Офицеры и команда приготовляются оставить корабль; почти у всех на глазах слезы, некоторые рыдают; соседние корабли постепенно, один за другим погружаются в воду.

Шлюпки, наполненные оставившими свои суда командами, плывут к берегу; но корабль «Три святителя» еще борется за жизнь; он лег на левый бок и не идет ко дну; ветеран, казалось, не желает умирать такой позорной смертью; в своей смертельной агонии он как будто ждет более почетного смертельного удара. Подходит пароход «Громоносец», пускает в него несколько ядер; зашатался великан, медленно скрывается под водой и, точно последним вздохом, взбурлил над собой морскую пучину…»

А несколько месяцев спустя затопили еще партию судов, и севастопольские бухты, как выразительно заметил современник, «захлебнулись кораблями». Прорыв неприятеля со стороны моря исключался начисто.

Неприятель понял и оценил поступок русских. Французский адмирал Гамелен донес в Париж, что, если бы корабли не были затоплены, «союзный флот после первого выдержанного огня проник бы туда (в Севастопольскую гавань. – Ю. Д.) с успехом и вступил бы из глубины бухты в сообщение со своими армиями».

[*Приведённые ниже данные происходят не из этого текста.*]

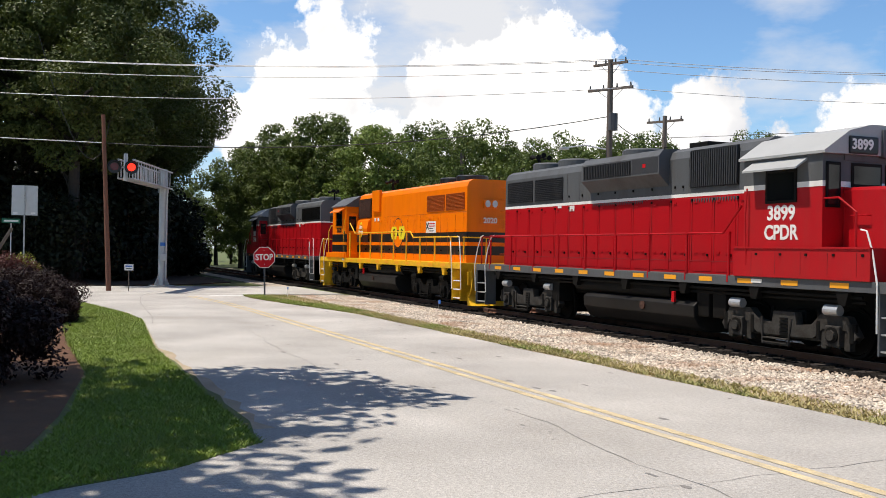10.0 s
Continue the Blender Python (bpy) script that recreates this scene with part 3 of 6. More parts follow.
blades("lawn_grass", 150000, lambda u, w: (lawn_x(u), np.interp(lawn_x(u), OUT_X, OUT_Y) + 0.1 * np.sin(7 * u) * w + (np.interp(lawn_x(u), IN_X, IN_Y) - np.interp(lawn_x(u), OUT_X, OUT_Y)) * w), 0.045, 4, M_BLADE, "mown green lawn grass")


# ---- the train ----
SX = 1.05


def build_truck(parent, cx, loco=True, material=None, wheel_r=0.5, base=2.7):
    """A two-axle truck at cx: side frames, bolster, axle boxes, and wheel sets."""
    mt = material or M_TRUCKGREY
    tk = new("truck")
    tk.parent = parent
    tk.location = (cx, 0, 0)
    h = base / 2
    for s in (-1, 1):
        y = s * (1.2 if loco else 1.08)
        bm = B()
        if loco:
            for q in (-h - 0.29, -h + 0.29, h - 0.29, h + 0.29):
                box(bm, q - 0.07, q + 0.07, y - 0.07, y + 0.07, 0.34, 0.8, 0.02)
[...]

Во все время обороны Севастополя действовали на море лишь пароходо-фрегаты, в частности бутаковский «Владимир». Отряд – карликовый в сравнении с числом лошадиных сил, которыми располагал враг, – совершил немало дерзких вылазок. Кто знает, не завидовал ли втайне Павел Степанович молодым офицерам пароходо-фрегатов, хотя бы тому же Григорию Бутакову, которого Нахимов не пускал на бастионы, сберегая для будущего флота? Кто знает, не завидовал ли всем им Павел Степанович? И не потому, что понимал – грядет новый, паровой и винтовой флот, а потому, что сейчас, теперь эти машинные фрегаты ходили среди волн и ветров Черноморья…

И все же флот жил. Он жил, ибо жили флотские экипажи, взращенные на палубах, в штормах. Он жил, ибо его артиллерия переселилась на берег. Флот жил в огне, огнем, среди огня. Флот жил, ибо дрался с неприятелем, можно сказать, самым могущественным в Европе, дрался на самых важных, ключевых, опасных участках постепенно возникавшей оборонительной линии.